■ **Data segment**
==================================================

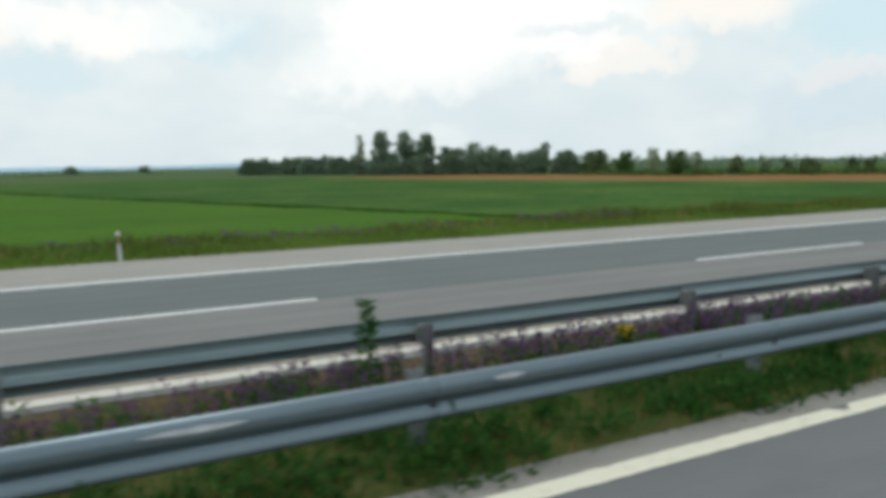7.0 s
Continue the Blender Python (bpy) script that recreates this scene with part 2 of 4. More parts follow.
    fields = mix_node(t, math_node(t, "MULTIPLY", ramp_node(t, spots, [(0.42, (0, 0, 0)), (0.62, (1, 1, 1))]), math_node(t, "MULTIPLY", math_node(t, "LESS_THAN", s, 319.0), 0.30)), fields, (0.03, 0.075, 0.010))
    drift = noise_node(t, p, 0.11, 5.0, 0.62, (0.5, 1.0, 1.0))
    fields = mix_node(t, math_node(t, "MULTIPLY", ramp_node(t, drift, [(0.40, (0, 0, 0)), (0.60, (1, 1, 1))]), math_node(t, "MULTIPLY", math_node(t, "LESS_THAN", s, 319.0), 0.30)), fields, (0.036, 0.088, 0.020))
    pale_crop = noise_node(t, p, 0.19, 5.0, 0.66, (0.3, 1.0, 1.0))
    fields = mix_node(t, math_node(t, "MULTIPLY", ramp_node(t, pale_crop, [(0.52, (0, 0, 0)), (0.66, (1, 1, 1))]), math_node(t, "MULTIPLY", math_node(t, "LESS_THAN", s, 319.0), 0.35)), fields, (0.095, 0.145, 0.034))
    rust = ramp_node(t, math_node(t, "ADD", math_node(t, "MULTIPLY", big, 0.6), math_node(t, "MULTIPLY", rows, 0.4)), [(0.47, (0, 0, 0)), (0.58, (1, 1, 1))])
    left = ramp_node(t, u, [(pos(62), (1, 1, 1)), (pos(107), (0, 0, 0))])
    fields = mix_node(t, math_node(t, "MULTIPLY", math_node(t, "MULTIPLY", rust, left), 0.85), fields, (0.18, 0.10, 0.025))
    var = math_node(t, "ADD", math_node(t, "MULTIPLY", rows, 0.6), math_node(t, "MULTIPLY", mid, 0.4))
    fields = mix_node(t, math_node(t, "MULTIPLY", ramp_node(t, var, [(0.38, (0, 0, 0)), (0.66, (1, 1, 1))]), 0.25), fields, (0.10, 0.13, 0.03))
    verge = ramp_node(t, math_node(t, "ADD", math_node(t, "MULTIPLY", mid, 0.6), math_node(t, "MULTIPLY", fine, 0.4)),
                      [(0.3, (0.042, 0.086, 0.010)), (0.55, (0.066, 0.112, 0.014)), (0.75, (0.115, 0.12, 0.03))])
    yw = math_node(t, "ADD", y, math_node(t, "MULTIPLY", math_node(t, "SUBTRACT", mid, 0.5), 6.0))
    isfield = math_node(t, "DIVIDE", math_node(t, "SUBTRACT", yw, 26.0), 5.0, True)
    far = math_node(t, "DIVIDE", math_node(t, "SUBTRACT", y, 200.0), 12.0, True)
    farcol = ramp_node(t, rows, [(0.36, (0.045, 0.085, 0.030)), (0.5, (0.075, 0.125, 0.045)), (0.62, (0.10, 0.115, 0.06))])
    fields = mix_node(t, far, fields, farcol)
    col = mix_node(t, isfield, verge, fields)
    soil = ramp_node(t, math_node(t, "ADD", math_node(t, "MULTIPLY", mid, 0.5), math_node(t, "MULTIPLY", fine, 0.5)),
                     [(0.3, (0.125, 0.072, 0.040)), (0.5, (0.205, 0.123, 0.074)), (0.72, (0.28, 0.182, 0.120))])
    posx = lambda v: (v + 20.0) / 450.0
    cover = ramp_node(t, math_node(t, "DIVIDE", math_node(t, "ADD", x, 20.0), 450.0, True), [(posx(-20), (0.85,) * 3), (posx(31), (0.85,) * 3), (posx(38), (0.0,) * 3), (posx(58), (0.0,) * 3), (posx(66), (0.4,) * 3),
                      (posx(84), (0.3,) * 3), (posx(95), (0.6,) * 3), (posx(130), (0.75,) * 3), (posx(155), (0.5,) * 3), (posx(170), (0.75,) * 3), (posx(285), (0.85,) * 3), (posx(420), (0.9,) * 3)])
    low = ramp_node(t, math_node(t, "ADD", math_node(t, "MULTIPLY", mid, 0.45), math_node(t, "MULTIPLY", fine, 0.55)), [(0.30, (0, 0, 0)), (0.50, (1, 1, 1))])
    # share of darker brown floor between the rails, highest along the flower stretches
    litter = ramp_node(t, math_node(t, "DIVIDE", math_node(t, "ADD", x, 20.0), 450.0, True), [(posx(-20), (0.85,) * 3), (posx(20), (0.85,) * 3), (posx(24), (0.5,) * 3), (posx(36), (0.0,) * 3), (posx(58), (0.0,) * 3), (posx(63), (0.5,) * 3),
                       (posx(72), (0.1,) * 3), (posx(80), (0.6,) * 3), (posx(86), (0.2,) * 3), (posx(130), (0.35,) * 3), (posx(150), (0.15,) * 3), (posx(157), (0.3,) * 3), (posx(165), (0.85,) * 3), (posx(205), (0.75,) * 3),
                       (posx(240), (0.9,) * 3), (posx(275), (0.85,) * 3), (posx(284), (0.35,) * 3), (posx(299), (0.35,) * 3), (posx(304), (0.9,) * 3), (posx(320), (0.5,) * 3), (posx(326), (0.3,) * 3), (posx(420), (0.6,) * 3)])
    between = math_node(t, "DIVIDE", math_node(t, "SUBTRACT", y, 6.0), 0.5, True)
    green_floor = math_node(t, "MULTIPLY", math_node(t, "MULTIPLY", low, cover), math_node(t, "SUBTRACT", 1.0, between))
    soil = mix_node(t, green_floor, soil, mix_node(t, fine, (0.028, 0.060, 0.012), (0.075, 0.115, 0.024)))
    soil = mix_node(t, math_node(t, "MULTIPLY", math_node(t, "MULTIPLY", low, litter), between), soil, mix_node(t, fine, (0.045, 0.040, 0.022), (0.095, 0.085, 0.045)))
    ismed = math_node(t, "LESS_THAN", y, 10.0)
    behind = math_node(t, "LESS_THAN", y, -6.0)
    col = mix_node(t, ismed, col, soil)
    col = mix_node(t, behind, col, verge)
    t.links.new(col, b.inputs["Base Color"])
    bump(t, b, math_node(t, "ADD", fine, math_node(t, "MULTIPLY", mid, 2.0)), 0.6, 0.08)
    return m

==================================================

■ **Do this**
All of the data above should be quoted exactly, except for the pictures.

■ **Finished task**
7.0 s
Continue the Blender Python (bpy) script that recreates this scene with part 2 of 4. More parts follow.
    fields = mix_node(t, math_node(t, "MULTIPLY", ramp_node(t, spots, [(0.42, (0, 0, 0)), (0.62, (1, 1, 1))]), math_node(t, "MULTIPLY", math_node(t, "LESS_THAN", s, 319.0), 0.30)), fields, (0.03, 0.075, 0.010))
    drift = noise_node(t, p, 0.11, 5.0, 0.62, (0.5, 1.0, 1.0))
    fields = mix_node(t, math_node(t, "MULTIPLY", ramp_node(t, drift, [(0.40, (0, 0, 0)), (0.60, (1, 1, 1))]), math_node(t, "MULTIPLY", math_node(t, "LESS_THAN", s, 319.0), 0.30)), fields, (0.036, 0.088, 0.020))
    pale_crop = noise_node(t, p, 0.19, 5.0, 0.66, (0.3, 1.0, 1.0))
    fields = mix_node(t, math_node(t, "MULTIPLY", ramp_node(t, pale_crop, [(0.52, (0, 0, 0)), (0.66, (1, 1, 1))]), math_node(t, "MULTIPLY", math_node(t, "LESS_THAN", s, 319.0), 0.35)), fields, (0.095, 0.145, 0.034))
    rust = ramp_node(t, math_node(t, "ADD", math_node(t, "MULTIPLY", big, 0.6), math_node(t, "MULTIPLY", rows, 0.4)), [(0.47, (0, 0, 0)), (0.58, (1, 1, 1))])
    left = ramp_node(t, u, [(pos(62), (1, 1, 1)), (pos(107), (0, 0, 0))])
    fields = mix_node(t, math_node(t, "MULTIPLY", math_node(t, "MULTIPLY", rust, left), 0.85), fields, (0.18, 0.10, 0.025))
    var = math_node(t, "ADD", math_node(t, "MULTIPLY", rows, 0.6), math_node(t, "MULTIPLY", mid, 0.4))
    fields = mix_node(t, math_node(t, "MULTIPLY", ramp_node(t, var, [(0.38, (0, 0, 0)), (0.66, (1, 1, 1))]), 0.25), fields, (0.10, 0.13, 0.03))
    verge = ramp_node(t, math_node(t, "ADD", math_node(t, "MULTIPLY", mid, 0.6), math_node(t, "MULTIPLY", fine, 0.4)),
                      [(0.3, (0.042, 0.086, 0.010)), (0.55, (0.066, 0.112, 0.014)), (0.75, (0.115, 0.12, 0.03))])
    yw = math_node(t, "ADD", y, math_node(t, "MULTIPLY", math_node(t, "SUBTRACT", mid, 0.5), 6.0))
    isfield = math_node(t, "DIVIDE", math_node(t, "SUBTRACT", yw, 26.0), 5.0, True)
    far = math_node(t, "DIVIDE", math_node(t, "SUBTRACT", y, 200.0), 12.0, True)
    farcol = ramp_node(t, rows, [(0.36, (0.045, 0.085, 0.030)), (0.5, (0.075, 0.125, 0.045)), (0.62, (0.10, 0.115, 0.06))])
    fields = mix_node(t, far, fields, farcol)
    col = mix_node(t, isfield, verge, fields)
    soil = ramp_node(t, math_node(t, "ADD", math_node(t, "MULTIPLY", mid, 0.5), math_node(t, "MULTIPLY", fine, 0.5)),
                     [(0.3, (0.125, 0.072, 0.040)), (0.5, (0.205, 0.123, 0.074)), (0.72, (0.28, 0.182, 0.120))])
    posx = lambda v: (v + 20.0) / 450.0
    cover = ramp_node(t, math_node(t, "DIVIDE", math_node(t, "ADD", x, 20.0), 450.0, True), [(posx(-20), (0.85,) * 3), (posx(31), (0.85,) * 3), (posx(38), (0.0,) * 3), (posx(58), (0.0,) * 3), (posx(66), (0.4,) * 3),
                      (posx(84), (0.3,) * 3), (posx(95), (0.6,) * 3), (posx(130), (0.75,) * 3), (posx(155), (0.5,) * 3), (posx(170), (0.75,) * 3), (posx(285), (0.85,) * 3), (posx(420), (0.9,) * 3)])
    low = ramp_node(t, math_node(t, "ADD", math_node(t, "MULTIPLY", mid, 0.45), math_node(t, "MULTIPLY", fine, 0.55)), [(0.30, (0, 0, 0)), (0.50, (1, 1, 1))])
    # share of darker brown floor between the rails, highest along the flower stretches
    litter = ramp_node(t, math_node(t, "DIVIDE", math_node(t, "ADD", x, 20.0), 450.0, True), [(posx(-20), (0.85,) * 3), (posx(20), (0.85,) * 3), (posx(24), (0.5,) * 3), (posx(36), (0.0,) * 3), (posx(58), (0.0,) * 3), (posx(63), (0.5,) * 3),
                       (posx(72), (0.1,) * 3), (posx(80), (0.6,) * 3), (posx(86), (0.2,) * 3), (posx(130), (0.35,) * 3), (posx(150), (0.15,) * 3), (posx(157), (0.3,) * 3), (posx(165), (0.85,) * 3), (posx(205), (0.75,) * 3),
                       (posx(240), (0.9,) * 3), (posx(275), (0.85,) * 3), (posx(284), (0.35,) * 3), (posx(299), (0.35,) * 3), (posx(304), (0.9,) * 3), (posx(320), (0.5,) * 3), (posx(326), (0.3,) * 3), (posx(420), (0.6,) * 3)])
    between = math_node(t, "DIVIDE", math_node(t, "SUBTRACT", y, 6.0), 0.5, True)
    green_floor = math_node(t, "MULTIPLY", math_node(t, "MULTIPLY", low, cover), math_node(t, "SUBTRACT", 1.0, between))
    soil = mix_node(t, green_floor, soil, mix_node(t, fine, (0.028, 0.060, 0.012), (0.075, 0.115, 0.024)))
    soil = mix_node(t, math_node(t, "MULTIPLY", math_node(t, "MULTIPLY", low, litter), between), soil, mix_node(t, fine, (0.045, 0.040, 0.022), (0.095, 0.085, 0.045)))
    ismed = math_node(t, "LESS_THAN", y, 10.0)
    behind = math_node(t, "LESS_THAN", y, -6.0)
    col = mix_node(t, ismed, col, soil)
    col = mix_node(t, behind, col, verge)
    t.links.new(col, b.inputs["Base Color"])
    bump(t, b, math_node(t, "ADD", fine, math_node(t, "MULTIPLY", mid, 2.0)), 0.6, 0.08)
    return m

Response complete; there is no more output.